RANTAI NILAI RUMPUT LAUT DI KABUPATEN KLUNGKUNG I Wayan Gede Sedana Yoga1), Dewa Ayu Anom Yuarini2) PS. Teknologi Industri Pertanian, Fakultas Teknologi Pertanian, Universitas Udayana. Jl. Kampus Bukit Jimbaran, Badung Bali. Telepon: 0361 701801
[email protected] ABSTRAK Tujuan dari penelitian ini adalah untuk menganalisis rantai nilai dari produsen sampai ke konsumen. Dalam penelitian ini dikaji tiga variabel yaitu kondisi objektif rantai nilai, nilai tambah, serta serta loss yang terjadi pada masaing-masing rantai. Penelitian ini mengambil lokasi di Kecamatan Nusa Peniada, kabupaten Klungkung. Pemilihan lokasi penelitian menggunakan metode purposiv sampling, sedangkan pemilihan responden menggunakan metode acak dan metode snowball. Metode analisis yang digunakan adalah CSAM (A Commodity Sistem Assessment Method). Lokasi penelitian secara spesifik adalah pada tiga desa penghasil rumput laut terbesar di Nusa Penida, yaitu Desa Semaya, Desa Suana, dan Desa Batu Mulapan. Dari penelitian diperoleh pola rantai nilai dari produsen sampai ke konsumen: (1) produsen – pengepul – pedagang Surabaya; (2) produsen – pengepul – supplier – pedagang Surabaya; dan (3) produsen – supplier – pedagang Surabaya. Nilai tambah yang diberikan pada petani yaitu: pemanenan, penjemuran, pembersihan, pengemasan. Nilai tambah yang diberikan pada tingkat pengepul, yaitu:tranportasi, penjemuran, pembersihan, pengemasan ulang, penimbangan, serta penyimpanan. Kata kunci: rantai nilai, nilai tambah, loss, CSAM, Nusa Penida
Pendahuluan Permasalahan utama yang dihadapi oleh sebagian besar petani pada negara berkembang adalah ketidakmampuan untuk memenuhi keinginan konsumen, fasilitas yang tidak memadai, serta lemahnya infrastruktur dan pengetahuan. Disisi lain, meningkatnya pendapatan konsumen biasanya diiringi dengan permintaan terhadap mutu yang baik. Pada produk rumput laut segar, mutu dapat didefinisikan sebagai kumpulan dari karakteristik dan atribut yang memberikan nilai terhadap produk itu sendiri.

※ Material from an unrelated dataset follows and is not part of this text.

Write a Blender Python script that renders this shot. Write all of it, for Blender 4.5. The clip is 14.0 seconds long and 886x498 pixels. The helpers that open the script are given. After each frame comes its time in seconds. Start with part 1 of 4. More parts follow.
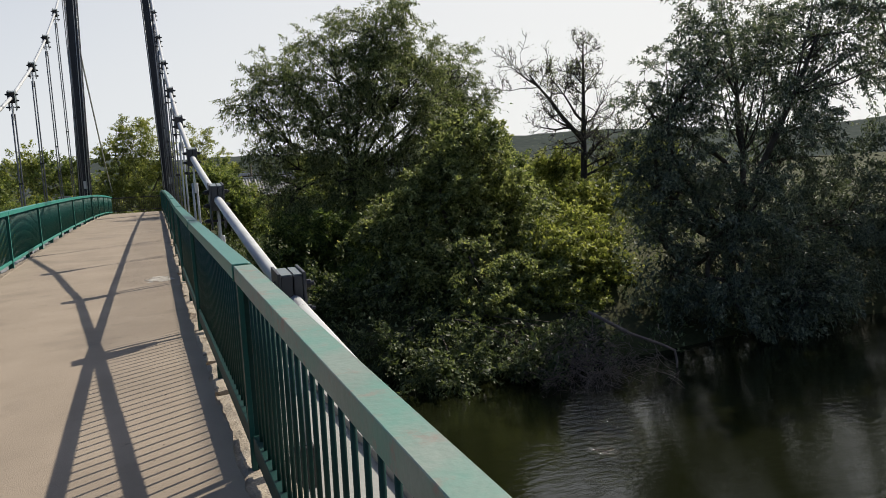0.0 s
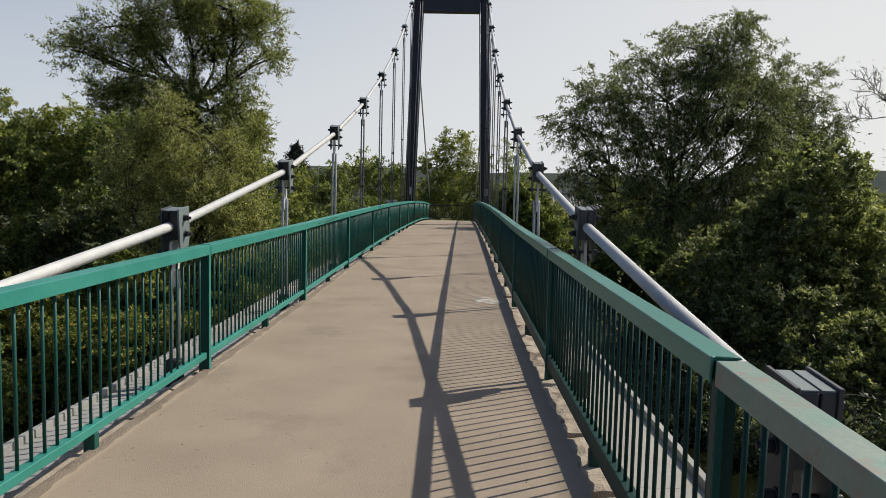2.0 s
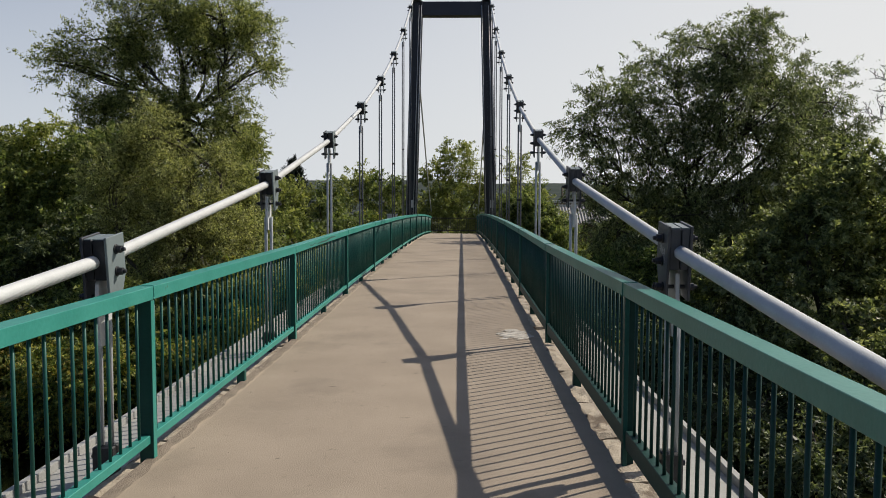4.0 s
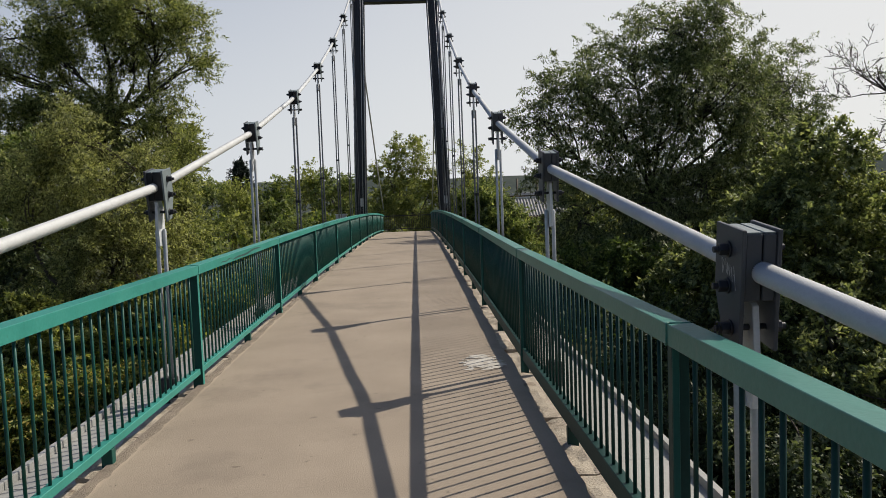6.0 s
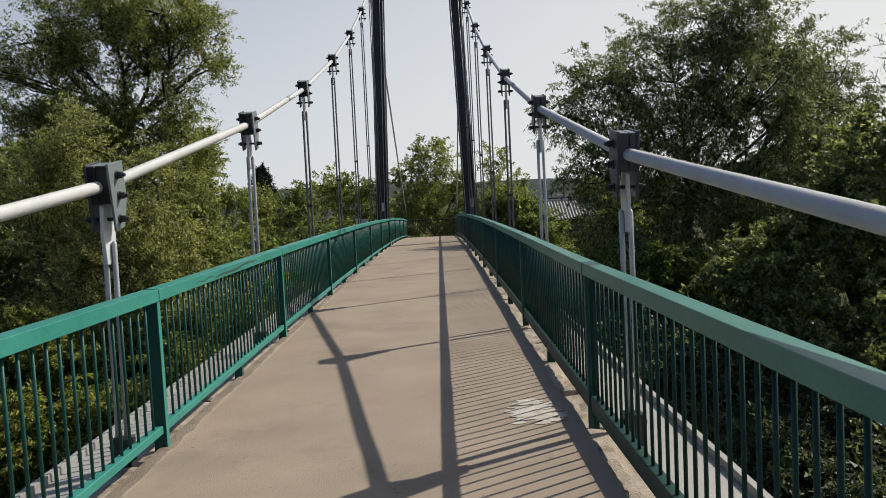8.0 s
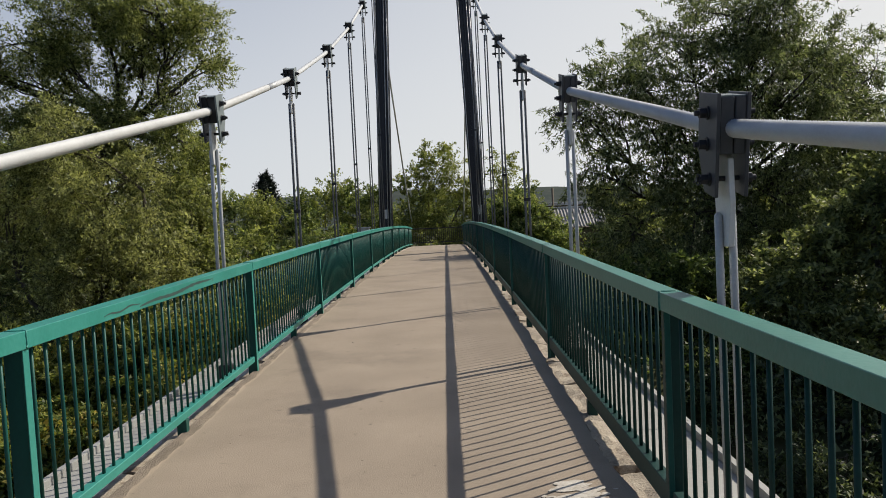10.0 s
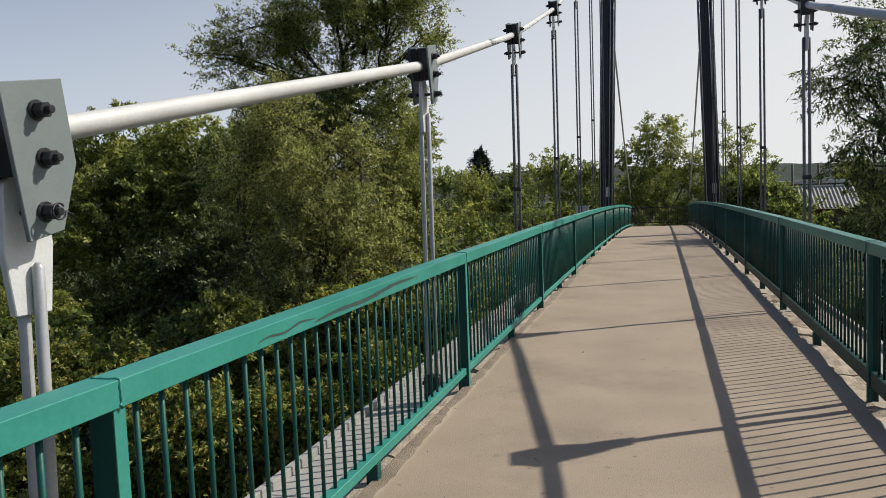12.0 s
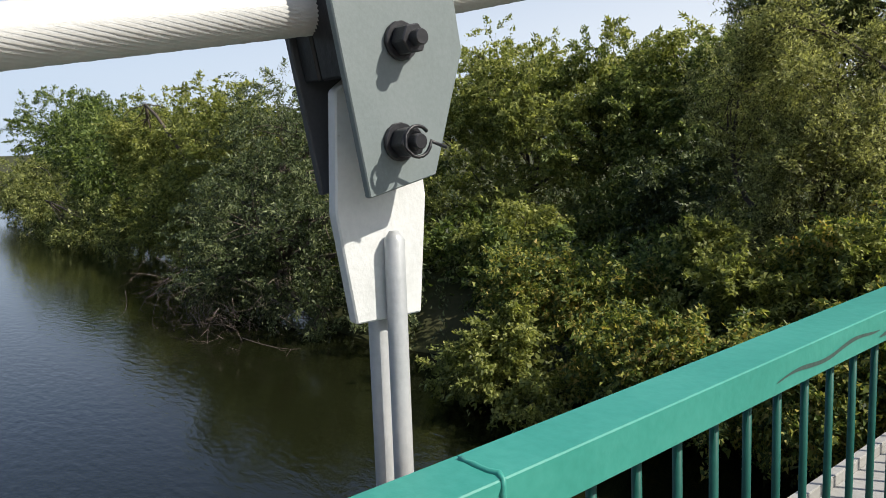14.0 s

Relatif pentingnya masing-masing atribut tersebut tergantung pada produk itu sendiri, penggunaannya pada sektor industri, atau individu yang menentukan/menguji mutu tersebut. Cita rasa, tekstur, nilai nutrisi, tidak adanya kerusakan fisiologi dan mekanis secara internal akan menentukan secara berarti apakah produk akan dapat dijual atau tidak (Utama, 2005). Konsep nilai tambah adalah suatu perubahan nilai yang terjadi karena adanya perlakuan terhadap suatu input pada suatu proses produksi (Marimin, 2010). Nilai tambah dalam pertanian adalah terbentuk ketika terjadi perubahan dalam bentuk fisik produk pertanian, adopsi metode produksi, atau proses penanganan yang bertujuan untuk meningkatkan basis konsumen bagi produk tersebut serta mendapatkan porsi yang lebih besar dari pengeluaran pembelanjaan konsumen yang tumbuh untuk produsen (Perdana, 2009). Rantai nilai (value chain) adalah keseluruhan aktivitas yang diperlukan untuk membawa produk/jasa dari titik awal, melalui berbagai tahap produksi, melibatkan berbagai kegiatan transformasi secara fisik dan berbagai input jasa, untuk selanjutnya menyampaikan produk tersebut kepada konsumen akhir (Andriyanto, 2009). Dalam suatu rantai nilai, keseluruhan nilai yang diperoleh dalam rantai nilai tersebut akan dibagi pada masing-masing rantai. Share yang diperoleh oleh masing-masing rantai tidak sama, tergantung nilai tambah yang dilakukan oleh masingmasing rantai tersebut. Ada tiga alasan alasan perusahaan bersinergi untuk membentuk rantai nilai: (1) untuk dapat merespon konsumen lebih baik; (2) untuk meningkatkan efisiensi, dan (3) untuk mengurangi risiko. Perusahaan yang beroperasi dengan cara ini menjadi sangat sulit untuk ditiru oleh pesaing, karena mereka harus bersaing tidak hanya dengan kemampuan penciptaan nilai teknis rantai, tetapi juga terhadap kekuatan hubungan yang telah terbentuk melalui pemenuhan kebutuhan konsumen, selain itu motivasi kedua di belakang formasi rantai nilai berkaitan dengan efisiensi (Collins, 2009).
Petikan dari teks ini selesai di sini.